Both Alma and Reynolds have respective turning points, at which they surrender themselves to the will of their partner and do something that conflicts with their core values. For Alma, this happens early in the film, as she strips the pitiful, drunk and depressed Barbara Rose of her coveted Woodcock dress. From here on out, recognising that she has made her sacrifice for the pair, she expects the gesture to be reciprocated.


Reynolds is both commanding and pathetic

She tries to force Reynolds into this twice, firstly through surprising him with dinner, to which he responds aggressively like a child, upset and cornered. He lambasts her for cooking his asparagus in butter rather than olive oil, insults her, childishly encircles her with stupid questions: “have you got a gun? Are you here to kill me?”. The dinner ends in tears. Alma moves to coercion.


She poisons him, grinding up toxic field mushrooms and scattering them into his tea. The effect is debilitating. Gravely ill, Reynolds becomes unable to work. His social web, his habits, everything that tethers him to this world as Reynolds Woodcock is broken down. Near death, he is able to see the care his family bestow him. He is able to see in Alma a carer (despite unknowingly succumbing to her poison) and is able to rebuild life having relinquished his obsessive control over it. Here Reynolds is finally malleable, able to be bent into a shape that better fits the two.

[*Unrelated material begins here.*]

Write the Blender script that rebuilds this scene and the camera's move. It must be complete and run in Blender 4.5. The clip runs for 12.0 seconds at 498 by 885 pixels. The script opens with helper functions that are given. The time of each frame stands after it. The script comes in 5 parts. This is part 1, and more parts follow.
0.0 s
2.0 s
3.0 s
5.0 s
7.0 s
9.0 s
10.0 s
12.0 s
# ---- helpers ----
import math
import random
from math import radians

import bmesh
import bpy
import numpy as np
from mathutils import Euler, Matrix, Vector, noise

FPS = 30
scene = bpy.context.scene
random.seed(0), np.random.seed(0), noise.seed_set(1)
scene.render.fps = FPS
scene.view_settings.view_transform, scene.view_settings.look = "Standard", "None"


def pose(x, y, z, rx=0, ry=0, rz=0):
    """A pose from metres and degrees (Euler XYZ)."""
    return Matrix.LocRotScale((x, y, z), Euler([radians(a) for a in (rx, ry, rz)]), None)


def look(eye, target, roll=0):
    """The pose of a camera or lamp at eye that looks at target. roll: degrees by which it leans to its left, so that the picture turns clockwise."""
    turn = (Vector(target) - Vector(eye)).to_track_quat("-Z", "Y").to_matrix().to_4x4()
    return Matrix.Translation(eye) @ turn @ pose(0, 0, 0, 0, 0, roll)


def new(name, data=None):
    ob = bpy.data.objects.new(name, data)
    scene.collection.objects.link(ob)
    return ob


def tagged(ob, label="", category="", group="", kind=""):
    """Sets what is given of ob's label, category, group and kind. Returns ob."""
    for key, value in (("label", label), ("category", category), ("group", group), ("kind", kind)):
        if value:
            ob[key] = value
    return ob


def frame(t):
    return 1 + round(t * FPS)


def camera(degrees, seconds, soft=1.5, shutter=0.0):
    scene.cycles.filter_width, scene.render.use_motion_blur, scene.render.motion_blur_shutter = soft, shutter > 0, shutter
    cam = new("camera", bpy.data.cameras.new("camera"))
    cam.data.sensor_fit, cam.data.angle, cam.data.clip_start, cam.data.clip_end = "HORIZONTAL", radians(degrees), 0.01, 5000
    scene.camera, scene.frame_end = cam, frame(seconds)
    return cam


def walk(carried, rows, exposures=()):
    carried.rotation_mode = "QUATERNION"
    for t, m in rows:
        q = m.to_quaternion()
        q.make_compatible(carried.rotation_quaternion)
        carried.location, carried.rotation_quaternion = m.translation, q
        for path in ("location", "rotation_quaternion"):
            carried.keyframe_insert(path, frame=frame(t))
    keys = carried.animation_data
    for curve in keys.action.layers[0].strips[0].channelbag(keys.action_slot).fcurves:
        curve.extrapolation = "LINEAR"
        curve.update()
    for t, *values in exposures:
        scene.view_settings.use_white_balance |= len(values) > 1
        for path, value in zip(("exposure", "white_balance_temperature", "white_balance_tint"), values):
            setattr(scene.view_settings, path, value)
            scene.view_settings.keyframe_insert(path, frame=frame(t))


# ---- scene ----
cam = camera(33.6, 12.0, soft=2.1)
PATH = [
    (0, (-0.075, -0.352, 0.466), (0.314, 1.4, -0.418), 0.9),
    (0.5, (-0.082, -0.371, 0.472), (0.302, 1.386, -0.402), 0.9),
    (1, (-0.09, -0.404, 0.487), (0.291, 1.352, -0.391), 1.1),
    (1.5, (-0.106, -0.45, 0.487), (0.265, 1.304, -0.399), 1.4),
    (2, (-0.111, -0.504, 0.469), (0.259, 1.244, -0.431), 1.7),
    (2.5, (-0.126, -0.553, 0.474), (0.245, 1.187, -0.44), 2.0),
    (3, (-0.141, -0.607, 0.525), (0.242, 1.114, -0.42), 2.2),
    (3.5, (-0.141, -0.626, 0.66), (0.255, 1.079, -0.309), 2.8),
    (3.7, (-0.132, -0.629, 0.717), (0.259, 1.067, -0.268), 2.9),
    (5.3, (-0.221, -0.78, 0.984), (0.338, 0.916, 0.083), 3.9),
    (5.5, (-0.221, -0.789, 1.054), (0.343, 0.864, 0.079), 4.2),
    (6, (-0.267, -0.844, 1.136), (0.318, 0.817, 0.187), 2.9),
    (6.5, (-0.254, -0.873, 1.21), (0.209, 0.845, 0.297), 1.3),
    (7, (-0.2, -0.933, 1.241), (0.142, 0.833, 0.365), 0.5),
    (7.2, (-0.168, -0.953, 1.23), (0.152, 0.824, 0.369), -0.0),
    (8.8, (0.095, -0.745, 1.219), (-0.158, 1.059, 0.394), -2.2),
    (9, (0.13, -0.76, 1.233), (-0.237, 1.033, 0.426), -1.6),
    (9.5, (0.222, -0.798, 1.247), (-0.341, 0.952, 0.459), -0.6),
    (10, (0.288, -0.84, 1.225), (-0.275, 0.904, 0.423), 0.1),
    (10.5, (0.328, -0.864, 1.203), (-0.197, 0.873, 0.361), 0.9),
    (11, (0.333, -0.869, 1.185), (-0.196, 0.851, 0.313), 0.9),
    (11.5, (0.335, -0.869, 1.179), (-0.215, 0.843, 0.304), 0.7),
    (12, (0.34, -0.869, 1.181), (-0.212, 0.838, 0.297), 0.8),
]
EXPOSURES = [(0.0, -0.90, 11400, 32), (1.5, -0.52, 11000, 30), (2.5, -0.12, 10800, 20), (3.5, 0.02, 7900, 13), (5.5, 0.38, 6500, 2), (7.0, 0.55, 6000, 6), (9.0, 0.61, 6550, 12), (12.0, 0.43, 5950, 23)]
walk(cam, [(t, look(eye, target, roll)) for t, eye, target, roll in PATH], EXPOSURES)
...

He recovers and immediately marries Alma. But before he asks for her hand he says something very important: “A house that never changes is a dead house.” This is the central thesis of the film, that the opposite of this aggravating process of change is stagnation.

Cyril represents a medium between Reynolds childish urges and his role as an actor within a social web, and in a way, is a water diviner for the love that grows between the pair. As Alma challenges him and asserts her place within the house, Cyril’ds receptiveness towards her shifts. As Alma becomes more brazen, Cyril’s position as a source of consensus begins to turn against Reynolds. In one scene towards the end we see her authority as she responds to an attack from her brother:  “Don’t pick a fight with me, you won’t come out alive. I’ll go right through you and it will be you who ends up on the floor. Understood?”

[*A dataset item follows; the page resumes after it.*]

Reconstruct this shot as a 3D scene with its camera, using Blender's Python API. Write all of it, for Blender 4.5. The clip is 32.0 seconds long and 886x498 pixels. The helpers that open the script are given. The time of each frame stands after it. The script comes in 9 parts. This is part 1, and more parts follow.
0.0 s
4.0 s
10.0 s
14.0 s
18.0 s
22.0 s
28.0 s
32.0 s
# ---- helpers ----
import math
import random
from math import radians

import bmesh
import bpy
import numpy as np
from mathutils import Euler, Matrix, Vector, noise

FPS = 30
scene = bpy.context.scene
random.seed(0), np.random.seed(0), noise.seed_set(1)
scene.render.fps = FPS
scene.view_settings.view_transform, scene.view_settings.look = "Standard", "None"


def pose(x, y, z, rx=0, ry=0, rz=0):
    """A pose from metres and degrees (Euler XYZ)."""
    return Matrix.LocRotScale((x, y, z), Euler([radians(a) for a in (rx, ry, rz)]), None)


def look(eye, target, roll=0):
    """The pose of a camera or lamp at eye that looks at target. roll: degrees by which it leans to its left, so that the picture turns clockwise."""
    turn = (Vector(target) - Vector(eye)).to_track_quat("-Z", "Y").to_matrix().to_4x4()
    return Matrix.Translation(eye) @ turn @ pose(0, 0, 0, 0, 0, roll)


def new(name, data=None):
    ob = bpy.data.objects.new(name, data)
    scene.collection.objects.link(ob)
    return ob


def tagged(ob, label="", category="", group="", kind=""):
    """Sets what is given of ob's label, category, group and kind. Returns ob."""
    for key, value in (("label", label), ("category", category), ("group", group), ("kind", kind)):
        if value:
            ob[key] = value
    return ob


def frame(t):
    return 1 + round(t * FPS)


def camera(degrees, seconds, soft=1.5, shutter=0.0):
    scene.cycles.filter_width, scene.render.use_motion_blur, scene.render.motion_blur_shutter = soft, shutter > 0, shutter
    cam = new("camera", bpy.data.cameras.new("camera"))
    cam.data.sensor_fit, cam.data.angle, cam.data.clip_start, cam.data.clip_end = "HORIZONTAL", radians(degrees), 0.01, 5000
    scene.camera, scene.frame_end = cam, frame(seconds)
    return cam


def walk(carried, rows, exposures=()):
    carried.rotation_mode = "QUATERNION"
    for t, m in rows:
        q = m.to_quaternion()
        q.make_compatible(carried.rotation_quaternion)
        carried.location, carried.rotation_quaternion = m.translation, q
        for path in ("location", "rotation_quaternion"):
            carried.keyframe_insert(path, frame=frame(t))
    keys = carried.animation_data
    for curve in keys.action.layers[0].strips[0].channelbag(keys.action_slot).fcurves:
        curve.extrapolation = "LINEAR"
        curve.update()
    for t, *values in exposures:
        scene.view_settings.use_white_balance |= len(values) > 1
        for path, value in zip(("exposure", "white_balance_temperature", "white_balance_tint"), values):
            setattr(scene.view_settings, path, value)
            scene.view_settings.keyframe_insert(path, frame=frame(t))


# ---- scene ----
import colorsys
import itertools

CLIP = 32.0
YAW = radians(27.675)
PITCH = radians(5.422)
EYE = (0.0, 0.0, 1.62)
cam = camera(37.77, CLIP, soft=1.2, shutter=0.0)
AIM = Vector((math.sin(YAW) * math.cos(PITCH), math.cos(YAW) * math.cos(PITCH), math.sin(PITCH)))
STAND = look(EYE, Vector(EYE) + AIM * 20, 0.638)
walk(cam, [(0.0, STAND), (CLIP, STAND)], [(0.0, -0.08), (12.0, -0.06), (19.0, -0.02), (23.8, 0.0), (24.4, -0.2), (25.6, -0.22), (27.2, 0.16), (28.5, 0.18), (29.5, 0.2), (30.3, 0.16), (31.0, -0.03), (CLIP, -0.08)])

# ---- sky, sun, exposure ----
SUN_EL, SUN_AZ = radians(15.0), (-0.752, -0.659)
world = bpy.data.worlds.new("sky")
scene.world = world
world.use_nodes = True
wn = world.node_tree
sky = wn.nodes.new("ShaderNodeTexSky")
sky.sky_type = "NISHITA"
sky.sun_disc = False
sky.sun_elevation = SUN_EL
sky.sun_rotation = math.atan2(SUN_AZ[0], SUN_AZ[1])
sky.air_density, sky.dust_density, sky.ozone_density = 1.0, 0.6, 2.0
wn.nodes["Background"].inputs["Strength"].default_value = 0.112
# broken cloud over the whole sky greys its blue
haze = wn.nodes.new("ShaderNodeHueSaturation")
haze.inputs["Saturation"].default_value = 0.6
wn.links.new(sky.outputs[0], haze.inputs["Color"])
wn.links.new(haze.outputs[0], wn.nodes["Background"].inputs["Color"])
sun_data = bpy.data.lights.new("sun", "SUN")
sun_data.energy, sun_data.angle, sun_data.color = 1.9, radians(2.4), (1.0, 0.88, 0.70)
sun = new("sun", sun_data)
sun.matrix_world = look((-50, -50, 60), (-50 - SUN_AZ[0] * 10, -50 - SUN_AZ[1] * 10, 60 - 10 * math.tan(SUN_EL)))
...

Why did this conversation occur? Hadn’t the marriage solidified all the progress the pair have made? Anderson makes it clear that something key is yet to be done. This manipulation was not offered up like Alma’s was, it was forced upon Reynolds. As the marriage slowly begins to deteriorate, we understand that this needs to occur.

The French philosopher Alain Badiou writes of a ‘two-scene’ the view of the world unique to couples that have endured together both time and experience. We begin alone, both with our own preconceptions of the world, and as we get to know another as we know ourselves we begin to change, it is as if we destroy the old person and replace it with one that exists alongside another. In the two scene, one views the world from their own perspective, and from the perspective of a halve in a unit. This is an extraordinary, uniquely human experience, but it requires the relinquishing of complete independence, it requires the relearning of modes of living. This can be extremely painful (Badiou describes it as a destruction of the former self), and Anderson uses the act of consuming poison to reflect this consummation of the two-scene.


Across the fading darkness stands Alma, holding a mushroom as the candlelight licks her shoulders. The pan hisses and the air is thick with butter and egg. A wry smile, a creased brow, a shiver, a tightened jaw. On the table, an omelet is placed neatly. Reynolds is given silence, a cue to let him know that he is about to make an important decision.

The knife screeches against the porcelain plate, and from it, one single bite of omelet is procured. Almas gaze forces Reynolds’ hand, he takes the bite. There is a mutual understanding that this bite signifies a desire to be shaped, to have no control, to rely on trust.

Almas lips part: “I want you flat on your back. Helpless, tender, open, with only me to help. And then I want you strong again.”

When the first bite of poison has been swallowed, they share a smile. The first of many from hereon.